WRITTEN PROBLEM =>
Extract each line of the material that follows exactly and omit its pictures.

— START OF DATA —

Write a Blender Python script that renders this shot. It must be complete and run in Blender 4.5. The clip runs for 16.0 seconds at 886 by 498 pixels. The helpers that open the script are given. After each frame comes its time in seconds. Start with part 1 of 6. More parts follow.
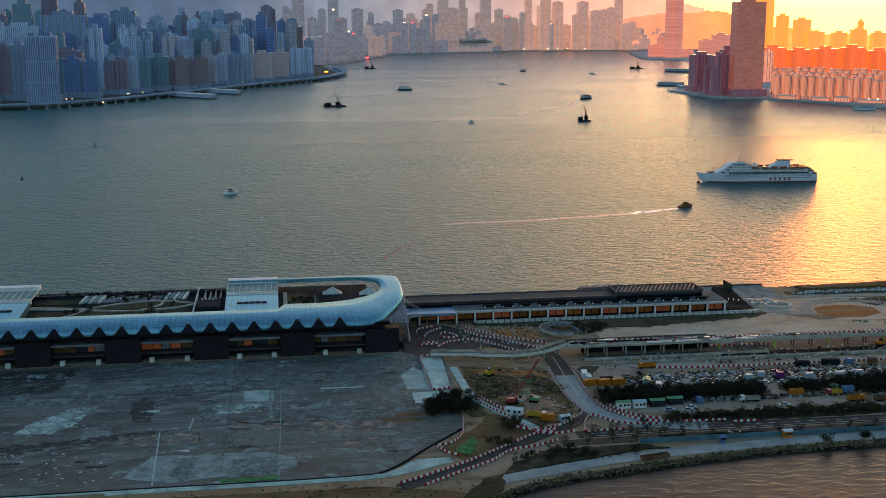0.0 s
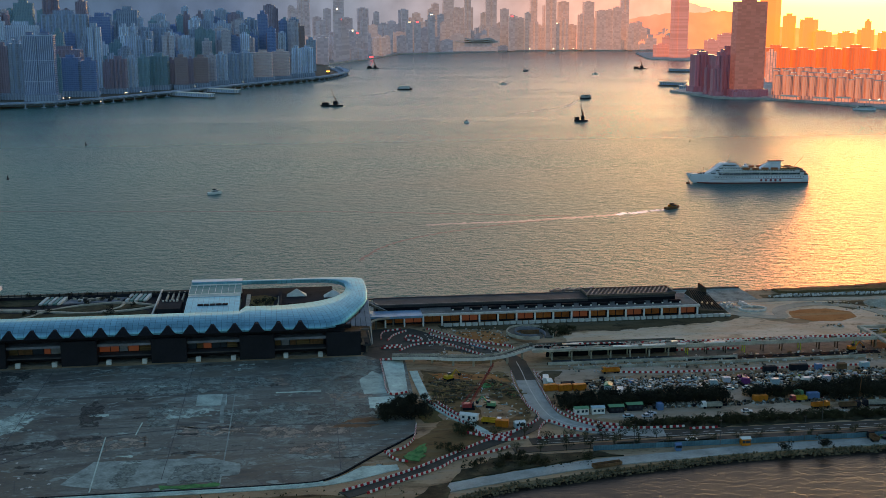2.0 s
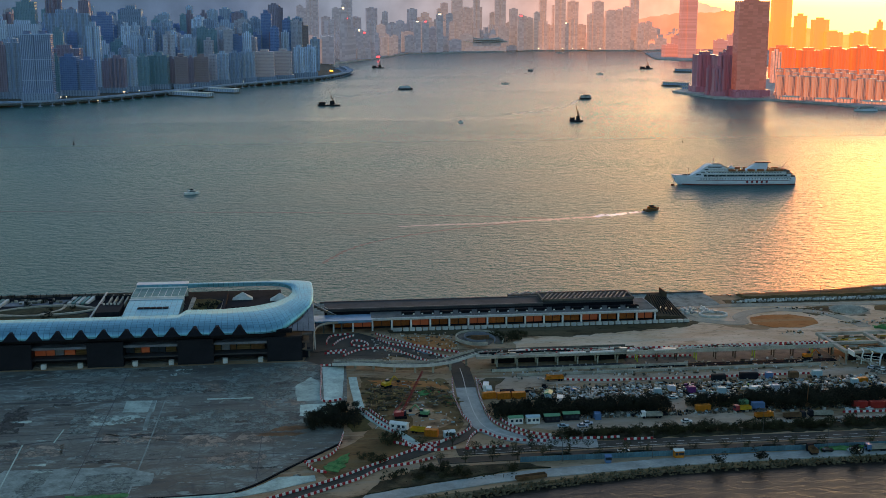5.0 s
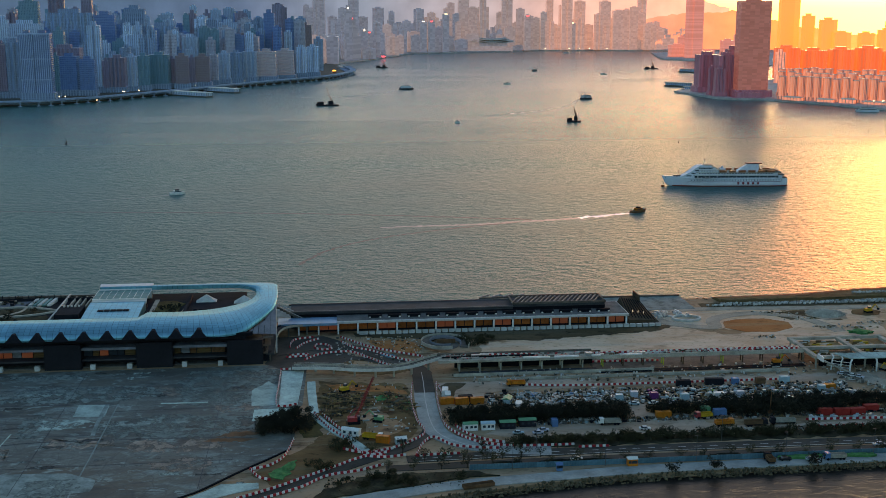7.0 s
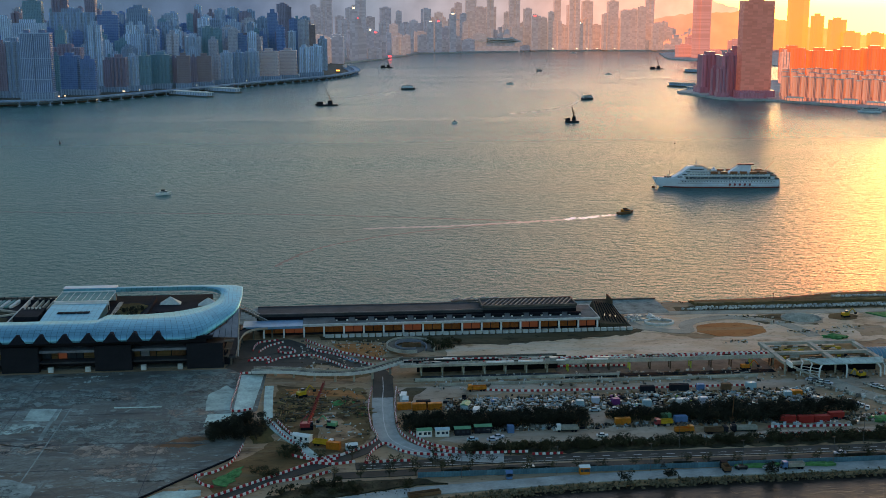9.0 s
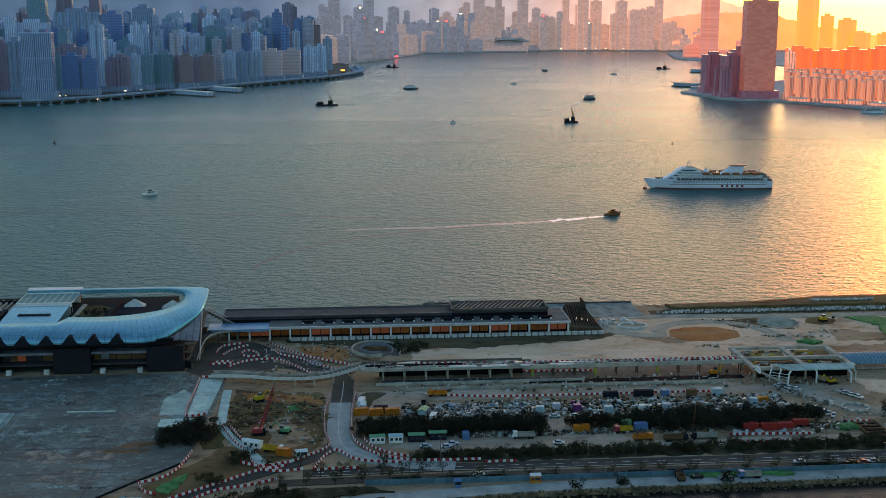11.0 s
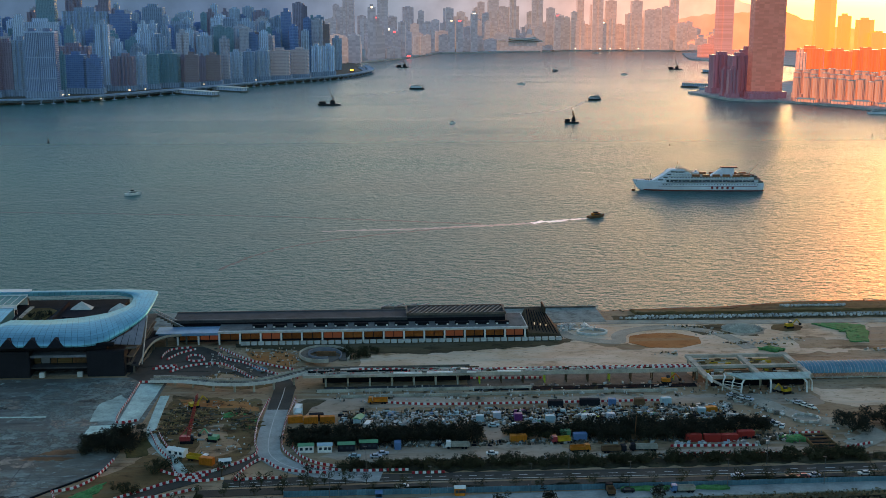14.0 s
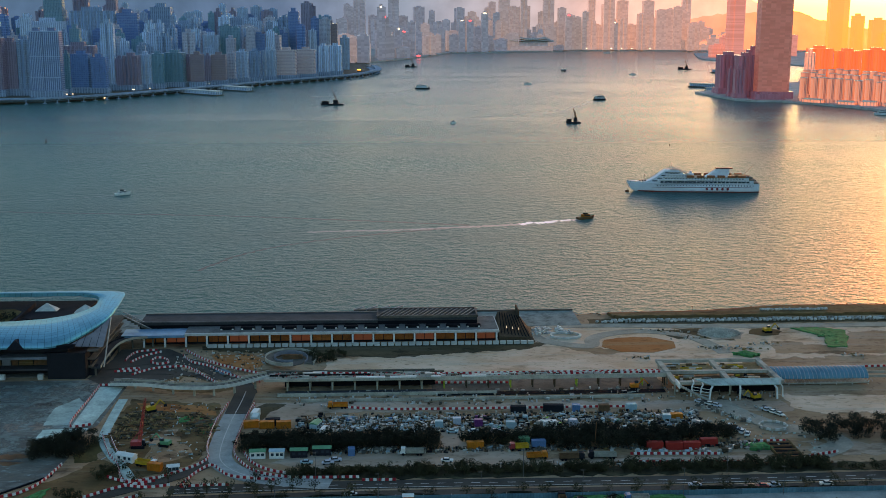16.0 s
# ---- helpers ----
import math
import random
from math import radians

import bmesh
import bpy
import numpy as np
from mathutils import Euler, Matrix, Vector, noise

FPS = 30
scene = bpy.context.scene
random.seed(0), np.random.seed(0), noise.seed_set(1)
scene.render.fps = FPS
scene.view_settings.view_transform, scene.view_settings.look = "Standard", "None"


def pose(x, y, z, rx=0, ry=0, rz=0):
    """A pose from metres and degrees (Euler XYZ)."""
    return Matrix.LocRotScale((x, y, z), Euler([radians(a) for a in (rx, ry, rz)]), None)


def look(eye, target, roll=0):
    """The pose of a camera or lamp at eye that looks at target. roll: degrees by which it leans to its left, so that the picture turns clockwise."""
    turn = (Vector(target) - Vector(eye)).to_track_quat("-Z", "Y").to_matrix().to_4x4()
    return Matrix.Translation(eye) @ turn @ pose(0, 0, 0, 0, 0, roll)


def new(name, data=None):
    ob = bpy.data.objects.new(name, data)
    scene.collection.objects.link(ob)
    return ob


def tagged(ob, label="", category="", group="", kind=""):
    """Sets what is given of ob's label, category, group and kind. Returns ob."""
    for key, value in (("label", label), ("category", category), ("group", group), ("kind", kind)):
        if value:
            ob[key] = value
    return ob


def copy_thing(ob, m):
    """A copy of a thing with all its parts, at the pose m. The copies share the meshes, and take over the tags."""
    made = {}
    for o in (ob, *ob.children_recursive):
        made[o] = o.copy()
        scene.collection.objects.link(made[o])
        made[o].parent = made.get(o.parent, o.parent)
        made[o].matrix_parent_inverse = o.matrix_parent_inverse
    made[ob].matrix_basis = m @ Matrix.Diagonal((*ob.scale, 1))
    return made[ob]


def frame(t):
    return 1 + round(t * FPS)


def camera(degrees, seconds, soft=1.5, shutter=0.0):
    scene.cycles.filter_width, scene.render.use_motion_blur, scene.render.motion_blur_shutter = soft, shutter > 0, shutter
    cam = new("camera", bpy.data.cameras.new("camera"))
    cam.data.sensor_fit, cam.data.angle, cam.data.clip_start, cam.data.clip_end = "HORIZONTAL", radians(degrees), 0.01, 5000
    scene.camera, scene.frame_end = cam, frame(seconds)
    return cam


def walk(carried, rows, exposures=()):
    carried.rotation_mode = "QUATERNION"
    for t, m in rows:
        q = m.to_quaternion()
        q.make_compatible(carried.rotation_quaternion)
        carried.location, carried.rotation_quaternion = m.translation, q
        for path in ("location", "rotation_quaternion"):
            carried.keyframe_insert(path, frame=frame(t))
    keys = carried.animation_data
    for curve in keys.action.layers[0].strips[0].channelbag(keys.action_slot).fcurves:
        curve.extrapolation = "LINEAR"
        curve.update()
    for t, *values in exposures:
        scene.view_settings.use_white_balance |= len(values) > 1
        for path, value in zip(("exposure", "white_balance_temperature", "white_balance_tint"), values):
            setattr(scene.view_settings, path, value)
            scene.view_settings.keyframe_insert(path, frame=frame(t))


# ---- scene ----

— END OF DATA —

CORRECT RESPONSE =>
Write a Blender Python script that renders this shot. It must be complete and run in Blender 4.5. The clip runs for 16.0 seconds at 886 by 498 pixels. The helpers that open the script are given. After each frame comes its time in seconds. Start with part 1 of 6. More parts follow.
0.0 s
2.0 s
5.0 s
7.0 s
9.0 s
11.0 s
14.0 s
16.0 s
# ---- helpers ----
import math
import random
from math import radians

import bmesh
import bpy
import numpy as np
from mathutils import Euler, Matrix, Vector, noise

FPS = 30
scene = bpy.context.scene
random.seed(0), np.random.seed(0), noise.seed_set(1)
scene.render.fps = FPS
scene.view_settings.view_transform, scene.view_settings.look = "Standard", "None"


def pose(x, y, z, rx=0, ry=0, rz=0):
    """A pose from metres and degrees (Euler XYZ)."""
    return Matrix.LocRotScale((x, y, z), Euler([radians(a) for a in (rx, ry, rz)]), None)


def look(eye, target, roll=0):
    """The pose of a camera or lamp at eye that looks at target. roll: degrees by which it leans to its left, so that the picture turns clockwise."""
    turn = (Vector(target) - Vector(eye)).to_track_quat("-Z", "Y").to_matrix().to_4x4()
    return Matrix.Translation(eye) @ turn @ pose(0, 0, 0, 0, 0, roll)


def new(name, data=None):
    ob = bpy.data.objects.new(name, data)
    scene.collection.objects.link(ob)
    return ob


def tagged(ob, label="", category="", group="", kind=""):
    """Sets what is given of ob's label, category, group and kind. Returns ob."""
    for key, value in (("label", label), ("category", category), ("group", group), ("kind", kind)):
        if value:
            ob[key] = value
    return ob


def copy_thing(ob, m):
    """A copy of a thing with all its parts, at the pose m. The copies share the meshes, and take over the tags."""
    made = {}
    for o in (ob, *ob.children_recursive):
        made[o] = o.copy()
        scene.collection.objects.link(made[o])
        made[o].parent = made.get(o.parent, o.parent)
        made[o].matrix_parent_inverse = o.matrix_parent_inverse
    made[ob].matrix_basis = m @ Matrix.Diagonal((*ob.scale, 1))
    return made[ob]


def frame(t):
    return 1 + round(t * FPS)


def camera(degrees, seconds, soft=1.5, shutter=0.0):
    scene.cycles.filter_width, scene.render.use_motion_blur, scene.render.motion_blur_shutter = soft, shutter > 0, shutter
    cam = new("camera", bpy.data.cameras.new("camera"))
    cam.data.sensor_fit, cam.data.angle, cam.data.clip_start, cam.data.clip_end = "HORIZONTAL", radians(degrees), 0.01, 5000
    scene.camera, scene.frame_end = cam, frame(seconds)
    return cam


def walk(carried, rows, exposures=()):
    carried.rotation_mode = "QUATERNION"
    for t, m in rows:
        q = m.to_quaternion()
        q.make_compatible(carried.rotation_quaternion)
        carried.location, carried.rotation_quaternion = m.translation, q
        for path in ("location", "rotation_quaternion"):
            carried.keyframe_insert(path, frame=frame(t))
    keys = carried.animation_data
    for curve in keys.action.layers[0].strips[0].channelbag(keys.action_slot).fcurves:
        curve.extrapolation = "LINEAR"
        curve.update()
    for t, *values in exposures:
        scene.view_settings.use_white_balance |= len(values) > 1
        for path, value in zip(("exposure", "white_balance_temperature", "white_balance_tint"), values):
            setattr(scene.view_settings, path, value)
            scene.view_settings.keyframe_insert(path, frame=frame(t))


# ---- scene ----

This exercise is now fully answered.